**Written problem**
Filter these entries, keeping only lines that hold the word "with".

BEGIN Information shown

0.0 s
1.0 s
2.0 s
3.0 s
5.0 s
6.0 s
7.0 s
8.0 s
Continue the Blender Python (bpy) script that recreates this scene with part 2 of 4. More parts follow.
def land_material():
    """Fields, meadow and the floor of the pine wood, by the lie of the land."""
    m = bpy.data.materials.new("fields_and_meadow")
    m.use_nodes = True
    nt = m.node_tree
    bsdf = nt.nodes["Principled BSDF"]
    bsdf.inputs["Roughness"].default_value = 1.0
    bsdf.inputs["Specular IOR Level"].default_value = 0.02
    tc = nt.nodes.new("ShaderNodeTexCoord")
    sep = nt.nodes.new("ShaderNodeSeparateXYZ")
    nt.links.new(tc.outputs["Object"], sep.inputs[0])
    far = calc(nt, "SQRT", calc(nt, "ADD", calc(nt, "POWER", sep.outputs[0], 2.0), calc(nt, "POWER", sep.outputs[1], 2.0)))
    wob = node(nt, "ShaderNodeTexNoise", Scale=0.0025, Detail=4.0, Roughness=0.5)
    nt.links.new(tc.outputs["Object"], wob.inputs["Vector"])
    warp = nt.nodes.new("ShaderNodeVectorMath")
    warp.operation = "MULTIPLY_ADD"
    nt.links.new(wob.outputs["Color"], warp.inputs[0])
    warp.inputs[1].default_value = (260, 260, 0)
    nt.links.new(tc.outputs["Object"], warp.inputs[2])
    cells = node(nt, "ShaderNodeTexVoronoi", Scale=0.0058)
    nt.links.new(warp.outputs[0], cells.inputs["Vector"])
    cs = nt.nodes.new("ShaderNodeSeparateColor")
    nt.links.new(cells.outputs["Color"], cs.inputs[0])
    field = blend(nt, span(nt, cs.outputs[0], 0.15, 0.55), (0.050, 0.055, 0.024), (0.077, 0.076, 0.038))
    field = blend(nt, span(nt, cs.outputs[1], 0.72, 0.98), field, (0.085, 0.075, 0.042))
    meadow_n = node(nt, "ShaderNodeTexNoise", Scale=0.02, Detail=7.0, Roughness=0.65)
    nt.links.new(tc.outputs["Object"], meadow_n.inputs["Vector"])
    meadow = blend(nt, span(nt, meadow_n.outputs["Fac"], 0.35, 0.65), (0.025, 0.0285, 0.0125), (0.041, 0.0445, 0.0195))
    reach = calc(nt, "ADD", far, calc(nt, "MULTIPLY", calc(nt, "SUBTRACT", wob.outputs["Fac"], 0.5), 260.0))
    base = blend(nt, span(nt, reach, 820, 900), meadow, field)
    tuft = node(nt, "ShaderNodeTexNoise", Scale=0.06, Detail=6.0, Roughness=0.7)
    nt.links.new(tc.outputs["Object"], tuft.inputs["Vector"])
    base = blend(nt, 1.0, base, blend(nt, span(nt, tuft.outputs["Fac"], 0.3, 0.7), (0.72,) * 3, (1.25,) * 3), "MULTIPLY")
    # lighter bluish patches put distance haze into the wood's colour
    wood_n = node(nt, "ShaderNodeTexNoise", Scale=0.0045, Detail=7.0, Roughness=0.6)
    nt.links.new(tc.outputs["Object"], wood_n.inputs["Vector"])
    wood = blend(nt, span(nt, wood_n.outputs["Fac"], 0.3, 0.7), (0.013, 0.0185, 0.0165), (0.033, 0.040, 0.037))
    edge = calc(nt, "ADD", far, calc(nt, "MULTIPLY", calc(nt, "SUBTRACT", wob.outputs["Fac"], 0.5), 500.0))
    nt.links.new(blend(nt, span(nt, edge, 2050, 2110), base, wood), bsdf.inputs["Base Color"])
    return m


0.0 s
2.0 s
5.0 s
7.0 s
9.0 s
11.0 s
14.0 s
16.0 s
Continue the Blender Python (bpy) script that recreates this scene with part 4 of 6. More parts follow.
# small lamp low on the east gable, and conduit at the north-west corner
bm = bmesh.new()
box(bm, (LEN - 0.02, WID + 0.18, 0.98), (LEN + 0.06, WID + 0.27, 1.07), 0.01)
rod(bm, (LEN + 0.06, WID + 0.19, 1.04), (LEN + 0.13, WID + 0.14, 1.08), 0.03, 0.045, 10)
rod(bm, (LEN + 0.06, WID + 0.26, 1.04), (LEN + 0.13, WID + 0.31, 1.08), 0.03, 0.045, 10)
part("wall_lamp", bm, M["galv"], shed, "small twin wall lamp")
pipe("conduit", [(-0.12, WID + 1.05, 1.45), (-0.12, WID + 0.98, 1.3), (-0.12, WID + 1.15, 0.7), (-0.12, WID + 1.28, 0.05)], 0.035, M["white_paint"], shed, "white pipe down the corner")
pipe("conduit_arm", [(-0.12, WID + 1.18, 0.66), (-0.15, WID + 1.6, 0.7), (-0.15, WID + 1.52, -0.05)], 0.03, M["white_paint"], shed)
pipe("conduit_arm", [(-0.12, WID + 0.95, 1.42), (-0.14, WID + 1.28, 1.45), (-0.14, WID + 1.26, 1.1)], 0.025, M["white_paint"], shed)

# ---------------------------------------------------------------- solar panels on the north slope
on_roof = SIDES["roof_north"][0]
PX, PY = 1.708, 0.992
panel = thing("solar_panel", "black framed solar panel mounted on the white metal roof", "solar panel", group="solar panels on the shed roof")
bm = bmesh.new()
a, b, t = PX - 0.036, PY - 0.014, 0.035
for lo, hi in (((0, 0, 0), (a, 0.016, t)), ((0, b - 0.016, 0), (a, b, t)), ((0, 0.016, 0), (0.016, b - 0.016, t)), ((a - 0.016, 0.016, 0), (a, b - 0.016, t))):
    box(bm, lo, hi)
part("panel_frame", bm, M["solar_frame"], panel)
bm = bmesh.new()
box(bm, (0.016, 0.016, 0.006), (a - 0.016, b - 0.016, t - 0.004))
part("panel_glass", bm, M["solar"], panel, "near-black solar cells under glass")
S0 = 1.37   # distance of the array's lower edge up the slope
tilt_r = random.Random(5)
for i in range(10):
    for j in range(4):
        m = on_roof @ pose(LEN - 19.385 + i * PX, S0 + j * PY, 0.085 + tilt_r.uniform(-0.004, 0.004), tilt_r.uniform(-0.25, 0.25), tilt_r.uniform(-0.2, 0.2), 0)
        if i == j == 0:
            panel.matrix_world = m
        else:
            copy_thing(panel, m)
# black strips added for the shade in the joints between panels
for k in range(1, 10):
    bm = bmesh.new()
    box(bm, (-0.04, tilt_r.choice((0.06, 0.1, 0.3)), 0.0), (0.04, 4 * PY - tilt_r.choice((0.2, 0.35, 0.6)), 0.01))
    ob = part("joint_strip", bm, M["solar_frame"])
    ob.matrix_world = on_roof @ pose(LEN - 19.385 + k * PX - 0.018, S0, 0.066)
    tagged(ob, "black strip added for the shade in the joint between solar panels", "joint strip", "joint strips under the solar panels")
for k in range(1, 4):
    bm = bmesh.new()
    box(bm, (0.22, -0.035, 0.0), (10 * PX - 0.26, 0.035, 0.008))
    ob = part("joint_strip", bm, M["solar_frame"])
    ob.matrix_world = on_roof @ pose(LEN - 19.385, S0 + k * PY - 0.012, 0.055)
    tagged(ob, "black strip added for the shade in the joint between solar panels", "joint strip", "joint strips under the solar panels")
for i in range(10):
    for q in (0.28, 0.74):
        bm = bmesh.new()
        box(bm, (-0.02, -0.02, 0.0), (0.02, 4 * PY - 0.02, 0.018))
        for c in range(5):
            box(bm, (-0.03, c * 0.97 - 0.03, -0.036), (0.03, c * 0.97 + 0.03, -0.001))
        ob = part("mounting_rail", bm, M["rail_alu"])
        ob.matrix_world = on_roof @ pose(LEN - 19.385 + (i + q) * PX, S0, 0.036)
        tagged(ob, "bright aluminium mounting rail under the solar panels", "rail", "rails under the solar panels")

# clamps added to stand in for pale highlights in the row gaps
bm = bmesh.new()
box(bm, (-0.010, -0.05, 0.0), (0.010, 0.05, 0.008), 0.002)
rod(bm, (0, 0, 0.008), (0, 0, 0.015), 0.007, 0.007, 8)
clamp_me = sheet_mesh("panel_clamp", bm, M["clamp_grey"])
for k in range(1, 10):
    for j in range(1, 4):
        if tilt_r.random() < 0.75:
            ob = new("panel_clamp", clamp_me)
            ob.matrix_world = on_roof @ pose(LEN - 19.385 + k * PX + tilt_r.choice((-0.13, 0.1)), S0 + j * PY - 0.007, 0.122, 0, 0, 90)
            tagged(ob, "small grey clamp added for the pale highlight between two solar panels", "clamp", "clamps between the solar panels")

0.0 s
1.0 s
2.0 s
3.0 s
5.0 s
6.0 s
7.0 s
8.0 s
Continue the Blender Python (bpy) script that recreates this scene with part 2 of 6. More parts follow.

END Information shown

**Answer to this problem**
Continue the Blender Python (bpy) script that recreates this scene with part 2 of 4. More parts follow.
Continue the Blender Python (bpy) script that recreates this scene with part 4 of 6. More parts follow.
Continue the Blender Python (bpy) script that recreates this scene with part 2 of 6. More parts follow.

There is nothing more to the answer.